About ~55% of the duplicates can be caught by the pipeline ping deduplicator because they will arrive within a 4 hour window.

collected_delays = delay_between_duplicates.collect()

plt.title("The distribution of 'shutdown' ping delays for duplicate submissions")
plt.xlabel("Delay (seconds)")
plt.ylabel("Frequency")

# Use 50 bins for values up to the clip value, and accumulate the
# rest in the last bucket (instead of having a super-long tail).
plt.hist(np.clip(collected_delays, 0, 48.0 * HOUR_IN_S),
         alpha=0.5, bins=50, label="Delays")
# Plot some convenience marker for 4, 12 and 24 hours.
for m in [4.0, 12.0, 24.0]:
    plt.axvline(x=m * HOUR_IN_S, ymin=0.0, ymax = 1.0, linewidth=1, linestyle='dashed', color='r',
                label="{} hours".format(m))
plt.legend()

<matplotlib.legend.Legend at 0x7fda07e1f3d0>

png

Did we regress shutdownDuration?

The shutdownDuration is defined as the time it takes to complete the Firefox shutdown process, in milliseconds. Extract the data from the two series: before the shutdown pingsender was enabled and after. Plot the data as two distinct distributions on the same plot.

pre_shutdown_durations = pre_subset.map(lambda p: p.get("payload/simpleMeasurements/shutdownDuration", None))\
                                   .filter(lambda p: p is not None)\
                                   .collect()
post_shutdown_durations = post_subset.map(lambda p: p.get("payload/simpleMeasurements/shutdownDuration", None))\
                                     .filter(lambda p: p is not None)\
                                     .collect()
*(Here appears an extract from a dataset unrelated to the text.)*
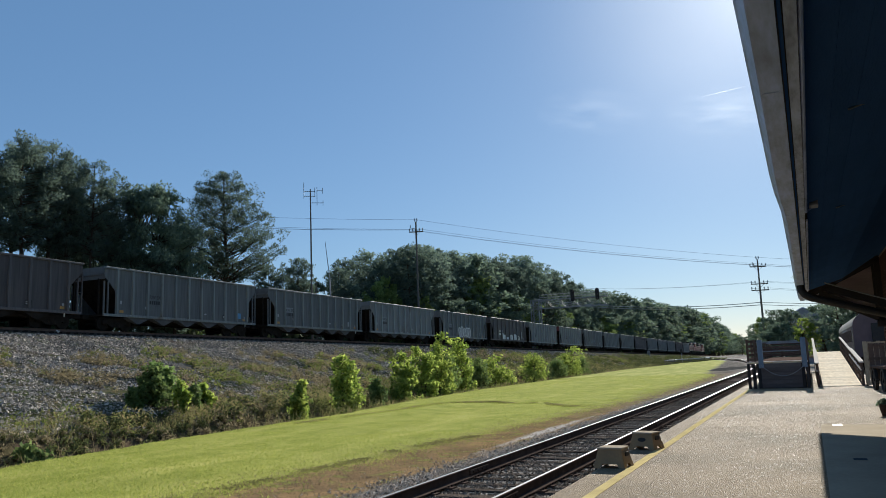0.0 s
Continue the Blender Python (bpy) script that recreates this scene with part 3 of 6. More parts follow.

plt.title("'shutdown' pingsender effect on the shutdown duration")
plt.xlabel("shutdownDuration (milliseconds)")
plt.ylabel("Number of pings")

# Use 50 bins for values up to the clip value, and accumulate the
# rest in the last bucket (instead of having a super-long tail).
CLIP_VALUE = 10000 # 10s
plt.hist([np.clip(pre_shutdown_durations, 0, CLIP_VALUE), np.clip(post_shutdown_durations, 0, CLIP_VALUE)],
         alpha=0.5, bins=50, label=["No pingsender", "With pingsender"])
plt.gca().set_yscale("log", nonposy='clip')
plt.legend()

<matplotlib.legend.Legend at 0x7fda047687d0>

png

It seems that the distribution of shutdown durations for builds with the pingsender enabled has a different shape compared to the distribution of shutdown durations for builds with no pingsender. The former seems to be a bit shifted toward higher values of the duration times. The same trend can be spotted on TMO.

Let’s dig more into this by looking at some statistics about the durations.

def stats(data, label):
    print("\n{}\n".format(label))
    print("Min:\t{}".format(np.min(data)))
    print("Max:\t{}".format(np.max(data)))
    print("Average:\t{}".format(np.mean(data)))
    print("50, 90 and 99 percentiles:\t{}\n".format(np.percentile(data, [0.5, 0.9, 0.99])))

stats(pre_shutdown_durations, "No pingsender (ms)")
stats(post_shutdown_durations, "With pingsender (ms)")

No pingsender (ms)

Min:    4
Max:    3706649472
Average:    10254.4014656
50, 90 and 99 percentiles:  [ 373.  399.  403.]


With pingsender (ms)

Min:    12
Max:    127666866
Average:    5622.89186625
50, 90 and 99 percentiles:  [ 375.  406.  411.]

It seems that builds that are sending shutdown pings at shutdown are taking up to about 8ms more to close.